The second point raised by Mr. Al-lard challenges the court of appeals’ finding that one-half of the sums on deposit in a joint savings account having a notation of a joint tenancy with right of survivorship was the property of the wife’s estate. The bank account was funded with community property and was not subject to any partition agreement or spousal gift. We hold that in light of the absence of a partition agreement or spousal gift, the court of appeals correctly affirmed the trial court’s finding that the savings account was not a valid joint account with right of survivor-ship.

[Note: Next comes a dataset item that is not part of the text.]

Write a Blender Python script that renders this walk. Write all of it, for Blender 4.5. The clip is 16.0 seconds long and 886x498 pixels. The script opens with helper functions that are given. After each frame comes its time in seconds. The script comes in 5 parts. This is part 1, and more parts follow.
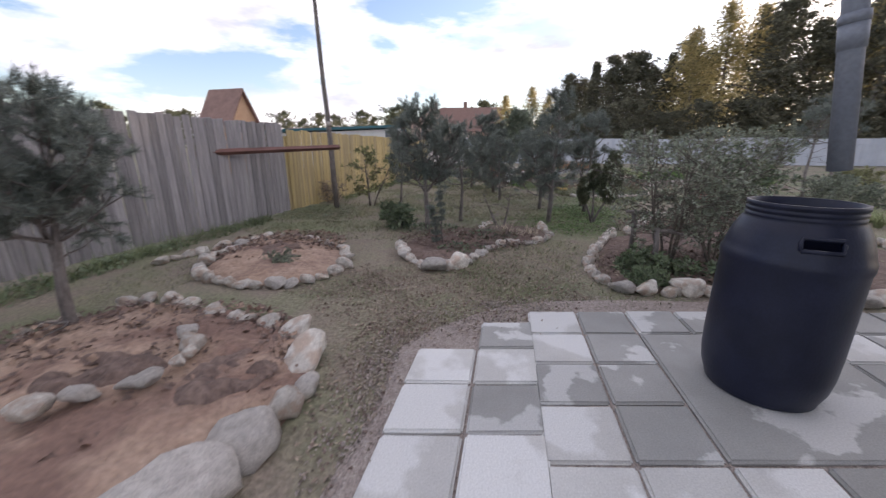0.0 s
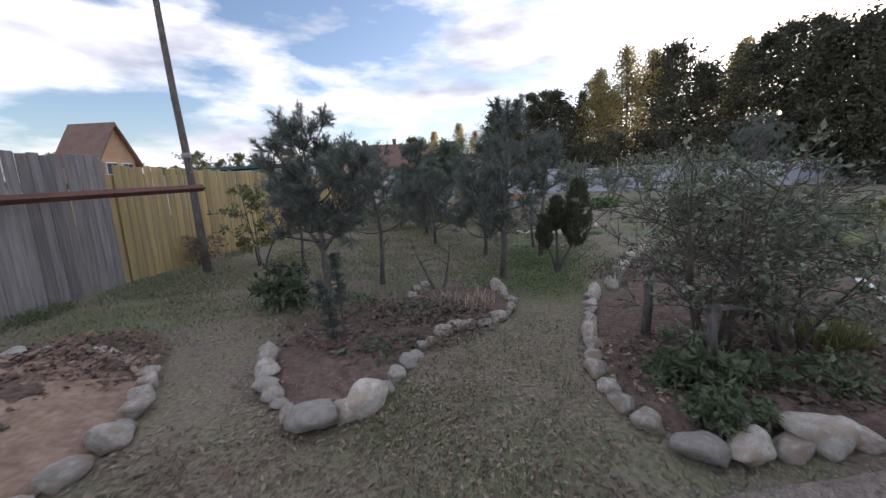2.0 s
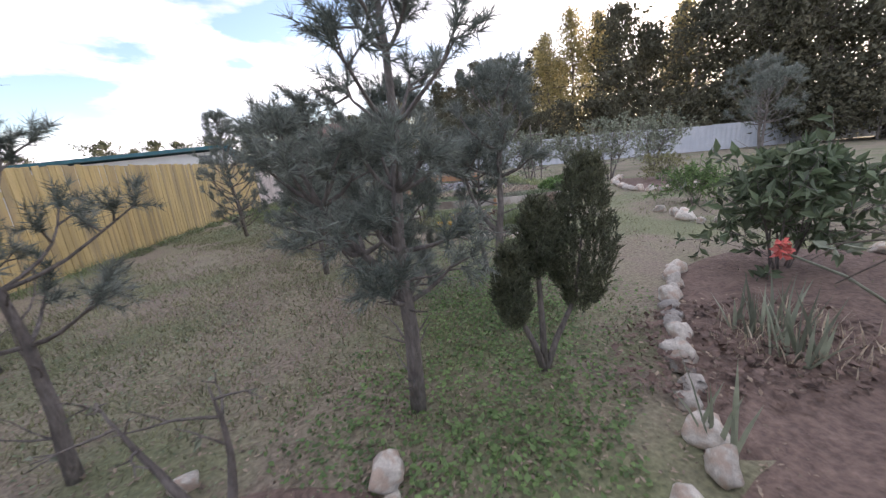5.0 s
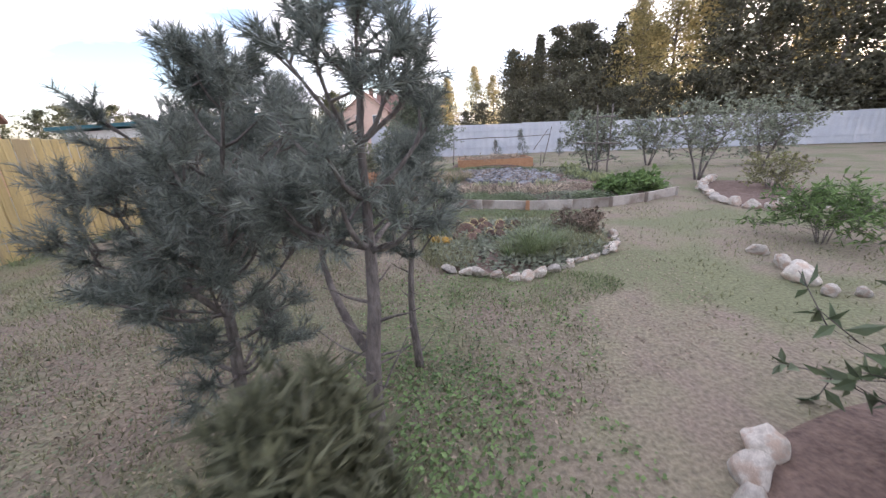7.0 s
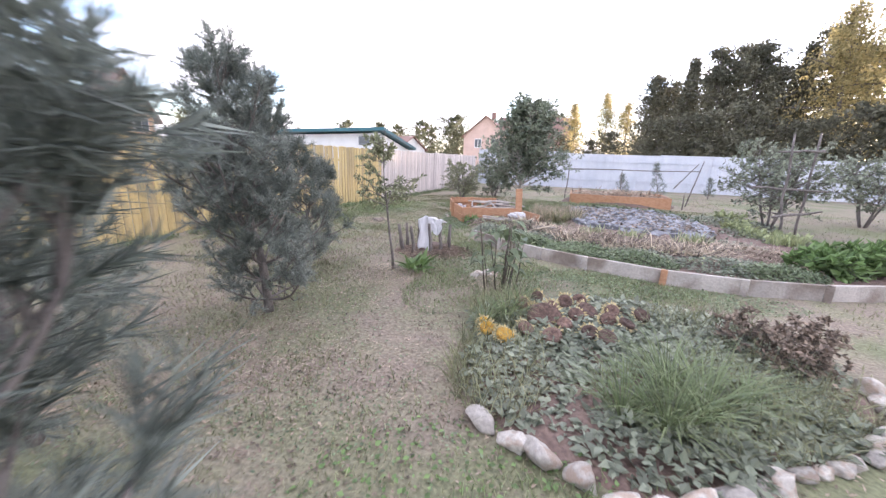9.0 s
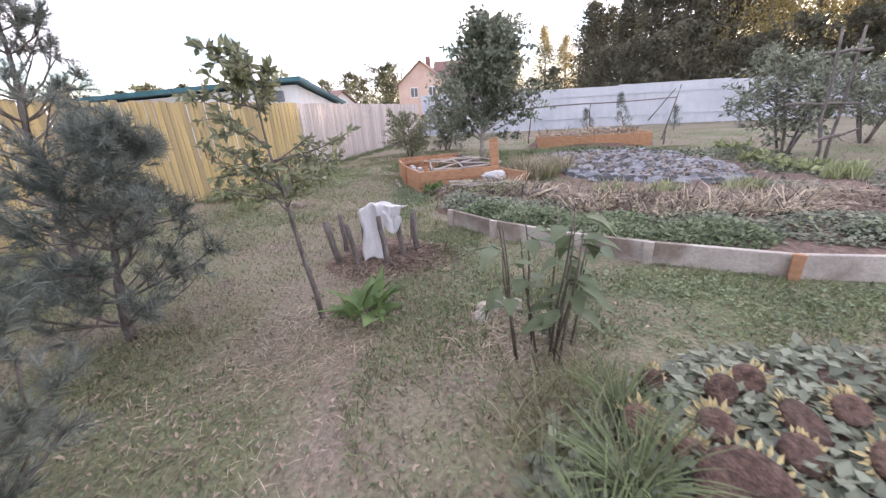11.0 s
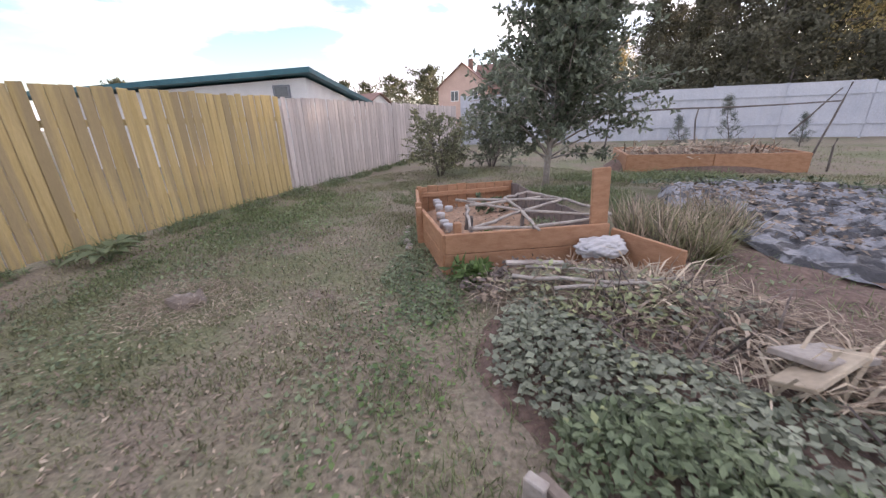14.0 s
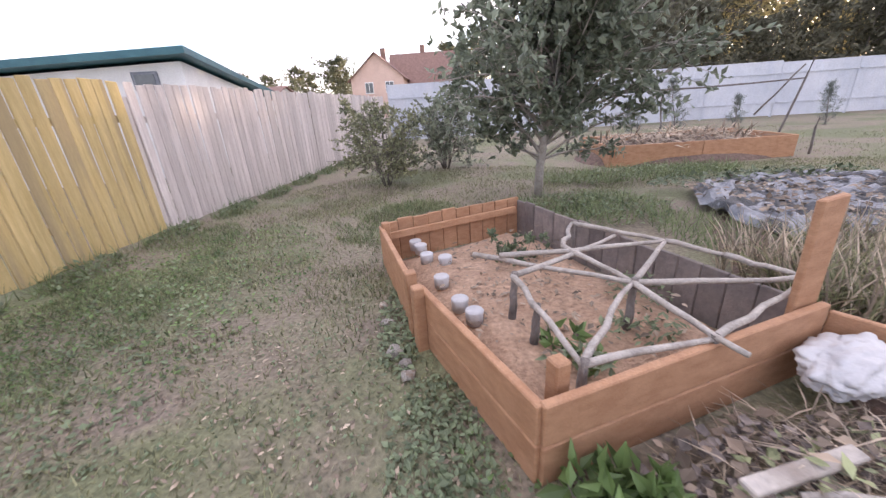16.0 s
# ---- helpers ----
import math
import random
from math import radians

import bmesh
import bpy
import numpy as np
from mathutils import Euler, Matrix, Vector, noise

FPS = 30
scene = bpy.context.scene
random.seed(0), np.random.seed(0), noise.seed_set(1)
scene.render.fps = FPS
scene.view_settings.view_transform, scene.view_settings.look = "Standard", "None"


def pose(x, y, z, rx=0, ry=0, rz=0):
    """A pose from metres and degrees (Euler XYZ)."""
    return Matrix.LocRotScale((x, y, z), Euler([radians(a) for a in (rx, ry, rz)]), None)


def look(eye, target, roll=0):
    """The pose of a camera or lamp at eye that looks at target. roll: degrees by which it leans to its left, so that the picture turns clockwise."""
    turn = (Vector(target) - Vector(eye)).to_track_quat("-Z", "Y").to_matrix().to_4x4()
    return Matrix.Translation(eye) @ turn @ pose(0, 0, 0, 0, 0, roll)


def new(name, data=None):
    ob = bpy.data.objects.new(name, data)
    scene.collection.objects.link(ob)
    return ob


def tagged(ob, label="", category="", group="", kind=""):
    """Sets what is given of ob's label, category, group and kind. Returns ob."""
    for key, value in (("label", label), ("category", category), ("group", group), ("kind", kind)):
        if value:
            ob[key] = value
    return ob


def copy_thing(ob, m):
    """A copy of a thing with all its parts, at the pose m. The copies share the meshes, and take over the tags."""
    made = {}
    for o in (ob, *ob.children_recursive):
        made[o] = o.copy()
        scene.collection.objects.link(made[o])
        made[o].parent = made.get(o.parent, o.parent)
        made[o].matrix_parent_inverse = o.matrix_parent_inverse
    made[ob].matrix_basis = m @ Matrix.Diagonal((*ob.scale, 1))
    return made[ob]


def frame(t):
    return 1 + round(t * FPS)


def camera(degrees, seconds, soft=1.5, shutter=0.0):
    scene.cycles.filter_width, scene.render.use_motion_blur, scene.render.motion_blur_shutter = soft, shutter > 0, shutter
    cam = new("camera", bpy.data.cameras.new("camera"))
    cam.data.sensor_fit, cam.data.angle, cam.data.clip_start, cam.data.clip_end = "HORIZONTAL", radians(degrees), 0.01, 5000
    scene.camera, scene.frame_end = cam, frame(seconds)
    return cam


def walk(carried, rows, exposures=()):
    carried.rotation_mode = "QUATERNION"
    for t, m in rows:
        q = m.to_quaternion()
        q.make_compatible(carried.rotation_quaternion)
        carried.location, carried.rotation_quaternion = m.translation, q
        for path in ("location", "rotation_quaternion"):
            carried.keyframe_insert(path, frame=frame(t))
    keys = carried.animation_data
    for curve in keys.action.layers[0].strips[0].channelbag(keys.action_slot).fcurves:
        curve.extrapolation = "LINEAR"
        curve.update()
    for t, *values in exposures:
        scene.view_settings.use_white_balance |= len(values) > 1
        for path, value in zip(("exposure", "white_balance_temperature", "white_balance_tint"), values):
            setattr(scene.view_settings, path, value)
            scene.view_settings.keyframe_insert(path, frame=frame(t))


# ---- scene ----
cam = camera(101.1, 16.0, soft=1.35, shutter=0.22)
PATH = [
    (0, (0.038, -1.282, 1.300), (0.034, 0.644, 0.760), 0.1),
    (0.5, (0.039, -0.868, 1.305), (0.317, 1.053, 0.824), -1.9),
    (1, (0.136, -0.418, 1.302), (0.293, 1.510, 0.793), -2.6),
    (1.5, (0.215, 0.122, 1.258), (0.533, 2.068, 0.925), -2.7),
    (2, (0.349, 0.660, 1.262), (0.682, 2.599, 0.897), -2.0),
    (2.5, (0.535, 1.196, 1.246), (0.972, 3.119, 0.916), -1.8),
    (3, (0.737, 1.656, 1.169), (1.183, 3.561, 0.759), -1.6),
    (3.5, (0.922, 2.126, 1.163), (1.341, 4.013, 0.653), -2.3),
    (4, (1.164, 2.589, 1.272), (1.490, 4.535, 0.945), -2.2),
    (4.5, (1.395, 3.032, 1.272), (1.725, 4.958, 0.848), -1.9),
    (5, (1.610, 3.434, 1.268), (2.161, 5.292, 0.780), -4.9),
    (5.2, (1.724, 3.576, 1.260), (2.256, 5.461, 0.855), -4.1),
    (7.3, (3.301, 5.000, 1.506), (3.353, 6.902, 0.890), -1.3),
    (7.5, (3.422, 5.140, 1.493), (3.340, 7.049, 0.902), -0.4),
    (8, (3.625, 5.642, 1.477), (3.147, 7.483, 0.856), -0.2),
    (8.2, (3.675, 5.867, 1.462), (3.290, 7.778, 1.016), 2.4),
    (10.3, (3.313, 8.449, 1.325), (2.950, 10.314, 0.701), 1.3),
    (10.5, (3.237, 8.629, 1.308), (2.941, 10.498, 0.659), 2.0),
    (11, (3.097, 9.093, 1.267), (2.986, 10.959, 0.555), -3.3),
    (11.5, (2.899, 9.559, 1.242), (2.610, 11.427, 0.589), -5.8),
    (12, (2.689, 10.136, 1.240), (2.603, 12.028, 0.595), -4.5),
    (12.5, (2.671, 10.672, 1.237), (2.687, 12.594, 0.682), -2.7),
    (12.8, (2.689, 11.049, 1.179), (2.895, 13.004, 0.813), -1.2),
    (13, (2.687, 11.250, 1.246), (2.965, 13.135, 0.638), 0.4),
    (13.3, (2.756, 11.698, 1.265), (2.840, 13.643, 0.811), 0.5),
    (13.5, (2.800, 11.861, 1.231), (2.722, 13.756, 0.596), 1.9),
    (14, (2.840, 12.364, 1.207), (2.553, 14.221, 0.526), -2.0),
    (14.5, (2.748, 12.860, 1.217), (2.474, 14.690, 0.459), -1.8),
    (15, (2.518, 13.315, 1.172), (2.259, 15.182, 0.505), -0.2),
    (15.5, (2.304, 13.791, 1.209), (2.250, 15.668, 0.518), -2.4),
    (16, (2.130, 14.226, 1.192), (2.230, 16.084, 0.459), -3.8),
]
EXPOSURES = [(0, 0.62, 6400, 20), (0.5, 0.38, 6300, 18), (0.9, 0.3, 6250, 18), (1.5, 0.2, 6100, 16), (2.5, 0.3, 6150, 16), (3.0, 0.75, 6250, 18), (3.5, 1.22, 6300, 19), (5, 1.0, 6350, 20), (7.5, 1.55, 6300, 22), (8, 1.95, 6200, 22), (10.5, 1.70, 6450, 24), (11.5, 1.46, 6500, 24), (12.5, 1.0, 6500, 24), (13.0, 0.78, 6500, 24), (13.5, 0.88, 6500, 24), (14.5, 1.25, 6550, 24), (15.3, 1.5, 6550, 26), (16, 1.52, 6550, 25)]
walk(cam, [(t, look(eye, target, roll)) for t, eye, target, roll in PATH], exposures=EXPOSURES)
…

This holding is based on a firmly rooted principle of community property law which requires the actual partition of community property before a valid joint tenancy with the right of survivorship can be created. See Maples v. Nimitz, 615 S.W.2d 690, 695 (Tex.1981); Williams v. McKnight, 402 S.W.2d 505, 507 (Tex.1966); Hilley v. Hilley, 161 Tex. 569, 342 S.W.2d 565, 569 (1961). In reliance on section 46(b) of the Probate Code, which allows spouses to create a joint tenancy with right of sur-vivorship in bank accounts, Mr. Allard asserts that the survivorship language on the signature card manifests a clear intention to partition the property, even though there is no partition language on the signature card. This assertion is without merit. We conclude that a partition was not implicit in the agreement because the language of 46(b) was not intended to abrogate the requirement that a valid partition of community property must be executed in order to establish a joint tenancy with right of survivorship. Jameson v. Bain, 693 S.W.2d 676, 679 (Tex.App.—San Antonio 1985, no writ).
The judgment of the court of appeals is affirmed.
RAY, J., files a concurring opinion.
SPEARS, J., files a dissenting and concurring opinion in which WALLACE and KILGARLIN, JJ., join.